The queen, who claims to drive herself and wears western clothes, gets frustrated at western stereotypes. “What we see with Arab women is what we see with women everywhere – they beat the odds,” she says. “In many instances, they form protective shields against the radicalisation of young men in their families and communities. They pool resources to feed their families. We see them on battlefields, like the Yazidi women fighting Isis in Iraq. The West can help by resisting easy stereotypes of
Arab women as submissive and helpless. They are not, and once we stop seeing them that way we can reach out. Women lift each other up.”

Those stereotypes are not just for Arab women. Queen Rania was all too aware of a recent Daily Mail headline, which controversially featured a ‘Legs-it’ headline, over a photograph of Theresa May and Nicola Sturgeon in skirts. “I was so disappointed,” she confesses. “I think a lot of people woke up, saw that and thought we just travelled back 40 or 50 years.”

We ask about her own choice of clothes and her decision not to wear a hijab, which is increasingly becoming a fashion statement in her country rather than a religious one. “I really do think that religion is a very personal thing,” she says. “I feel that it’s wrong to try to deal with our differences by trying to impose homogeneity. Many women in my country wear the hijab, and you’ll also find many women dressed like me. It just baffles me sometimes that there’s a huge debate about an issue that should really be a non-issue.”

An issue that does warrant her attention is the war in Syria,which is now in its seventh year, and there is no sign of the refugee flow letting up. How does Queen Rania feel about the failure of the international community to deal with it? “This is a really dark spot in the history of world diplomacy,” she replies. “Part of the reason we haven’t been able to move forward is the world is divided on what they want to see happening in Syria. We need a more coherent vision that can get us to a negotiated peace settlement and ceasefire.”

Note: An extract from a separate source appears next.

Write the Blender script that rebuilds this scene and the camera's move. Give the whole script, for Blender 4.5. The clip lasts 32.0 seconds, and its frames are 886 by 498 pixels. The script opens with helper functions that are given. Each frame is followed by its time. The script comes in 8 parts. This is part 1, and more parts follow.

She reveals how she believes the West was naive in its interventions in Afghanistan, Iraq and Libya, toppling the Taliban regime and dictators such as Saddam Hussein and Colonel Gadaffi, and thinking things would change.

“Democratisation is a long process – you can’t hope for democracy that will produce the freedoms people aspire to when those values haven’t been ingrained in them,” she says. “Values of free speech, respect for different opinions, respect for diversity, respect for civil institutions, free press – all those things are the building blocks you need for healthy democracy, otherwise you end up with one-time elections that produce dictators who are worse than the ones you removed, and then you are set back another 20 years waiting for the next set. Democracy is not just about elections – that’s just the cherry on the pie. The hard work that comes beforehand to produce the kind of democracy you want, that’s what you need to focus on.” And with that, the Queen rises, bids us adieu and heads off to go and take on another cause.